Common selection mistakes

Most material selection problems come from one of four issues: copying an old specification without reviewing the application, choosing by price only, ignoring the manufacturing route, or assuming all brass or bronze grades behave similarly.

Another common mistake is selecting an alloy before understanding the actual service conditions. Water quality, operating temperature and pressure cycling are often treated as secondary details, yet they can determine whether the part lasts for years or fails early.

The safest process is to define the duty first, then compare suitable alloy families, then confirm the best fit with the intended production method and compliance requirement.

A practical way to decide

If you need a straightforward decision path, begin with the application. Identify what the part does, what it contacts and how long it needs to last. Then review corrosion risk, strength requirement, wear exposure and any conductivity needs. After that, confirm the manufacturing route and any standards the finished part must meet.

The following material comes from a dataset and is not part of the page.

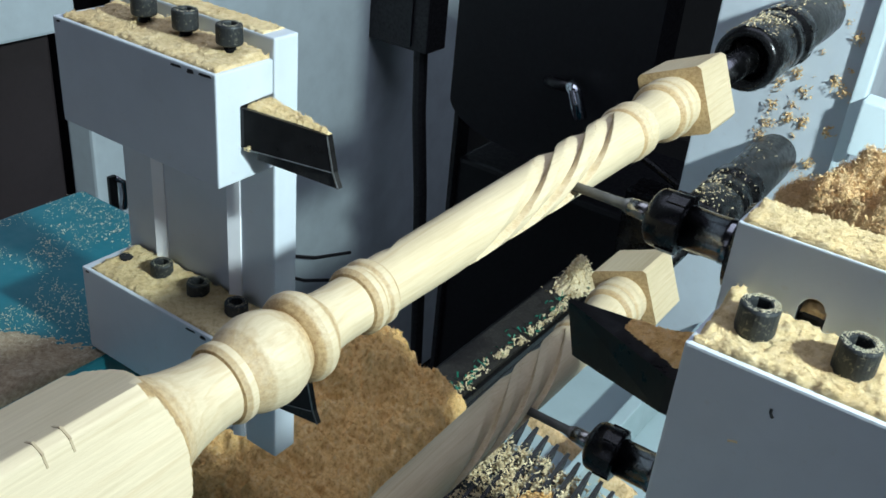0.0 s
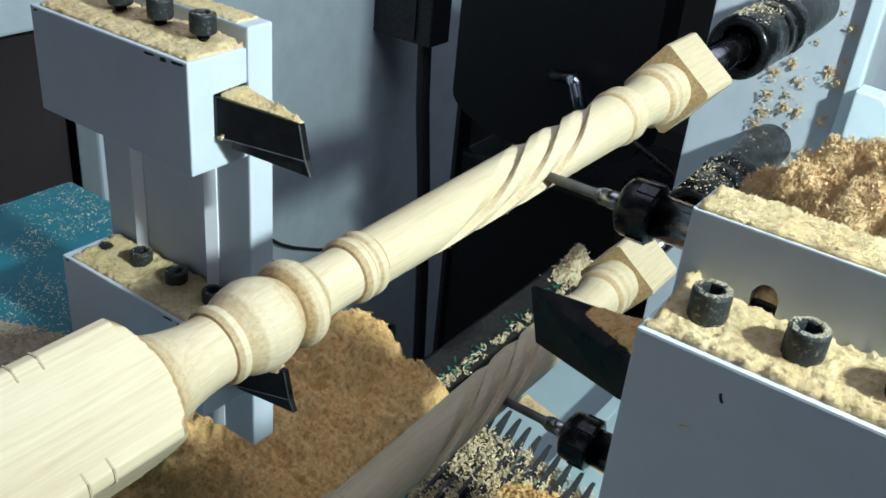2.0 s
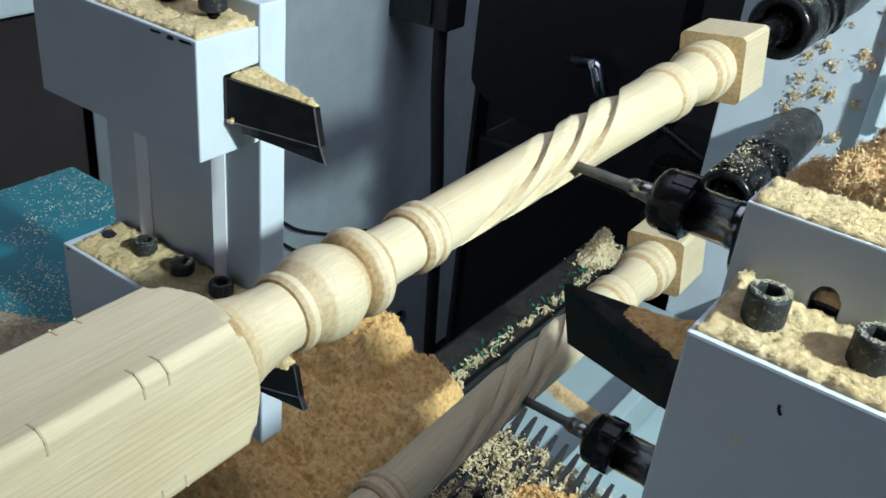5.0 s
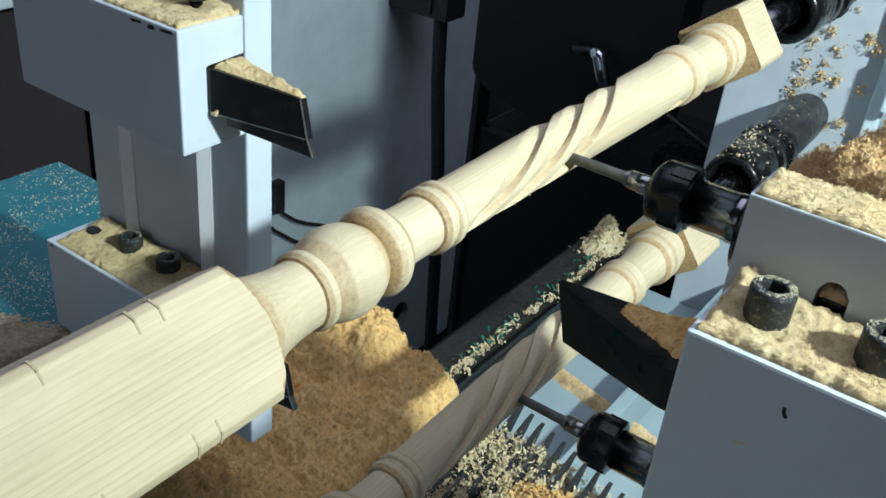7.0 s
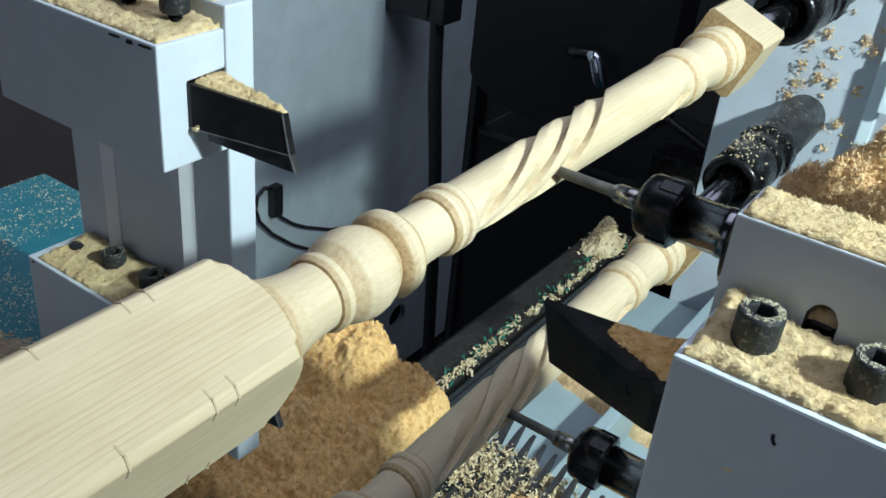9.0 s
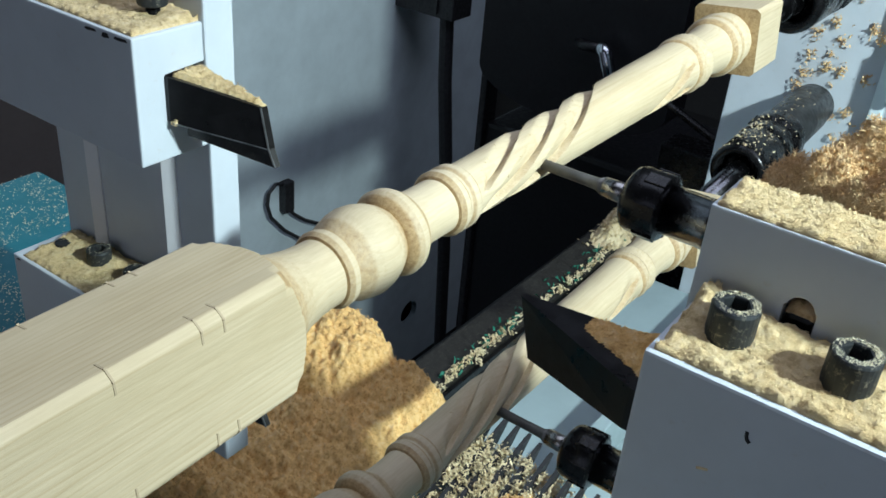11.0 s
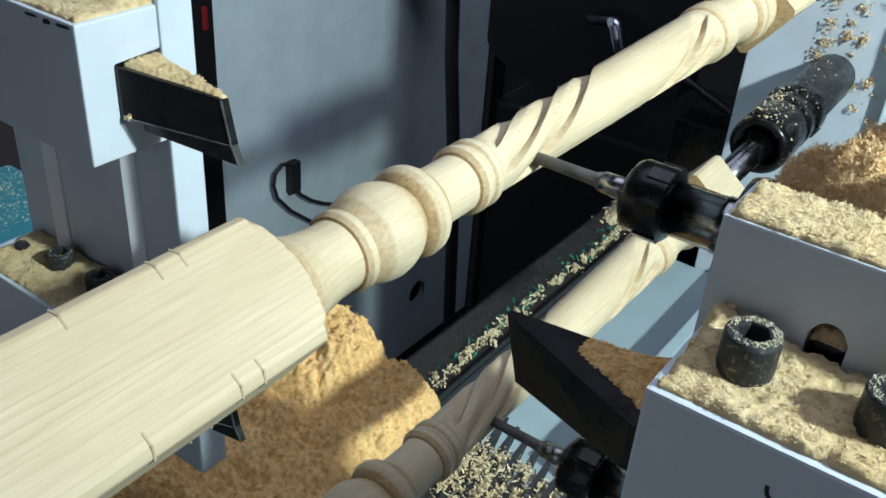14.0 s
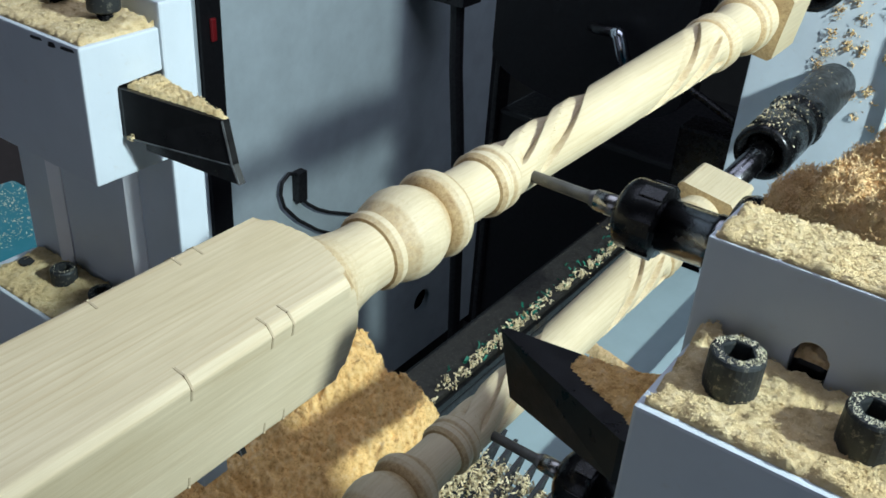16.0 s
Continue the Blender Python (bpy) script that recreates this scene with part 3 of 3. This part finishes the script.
for dz, seed in ((0.0, 1), (-0.1790, 2)):
    dust_layer(-0.452, -0.318, 0.3745, 0.4155, 1.2667 + dz, 0.0035, seed, "pale sawdust lying on the knife holder", DUST if dz == 0 else DUST, 0.004, 1500, lambda x, y: 0.0025 * max(0, (y - 0.395) / 0.02))
    dust_layer(-0.3145, -0.266 if dz == 0 else -0.280, 0.3925, 0.4120, 1.2362 + dz, 0.0030, seed + 20, "pale sawdust lying on the turning knife", DUST, 0.002, 500,
               lambda x, y: 0.0076 * max(0.0, 1 - (x + 0.3145) / 0.052) + 0.0004, 0.0011, lambda x, y: y > 0.3932 + 0.0200 * (x + 0.3145) / 0.058)
dust_layer(-0.455, -0.325, 0.4175, 0.4355, 1.2787, 0.0018, 4, "thin sawdust on the tool post's top", DUST, 0.003, 400)
dust_layer(-0.313, -0.309, 0.3895, 0.394, 1.2192, 0.003, 41, "pinch of sawdust under the knife", DUST, 0.001, 30)

# ---- right tool post ----

right = thing("tool_post", (0.06, 0.38, 0.95), "grey-white painted steel tool post carrying a knife, heaped with sawdust", "tool post", "tool posts")
RX1 = 0.20
hold = part("knife_holder", prism([(0.3372, 1.10), (0.3752, 1.10), (0.3752, 1.2490), (0.3372, 1.2490)], "x", -0.0245, RX1, 0.0012), WHITE, right)
for x in (-0.0060, 0.0310, 0.0680, 0.1050):
    cap_screw((x, 0.3590, 1.2505), hold, 0.0135, 190)
back = bmesh.new()
sx0, sx1, sz0, sz1 = 0.0040, 0.0148, 1.2400, 1.2600
arch = [(sx1, sz1)] + [((sx0 + sx1) / 2 + (sx1 - sx0) / 2 * math.cos(a), sz1 + 0.0054 * math.sin(a)) for a in [math.pi * k / 12 for k in range(1, 12)]] + [(sx0, sz1)]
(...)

Once those points are clear, alloy selection becomes far more disciplined. The shortlist usually narrows quickly between brass for efficient machining and general-purpose valve or fitting work, bronze for heavier wear and mechanical duty, or a more specific copper alloy where conductivity or specialist performance is required.

For OEM and volume supply, it also helps to involve the manufacturer before tooling and production planning are locked in. Tan Tasa UK supports this type of discussion by aligning material choice with production efficiency, part performance and target cost, which is often where the strongest sourcing outcome is found.

The right copper alloy is rarely the most expensive or the most familiar. It is the one that matches the job, supports efficient manufacturing and keeps the finished component dependable in service.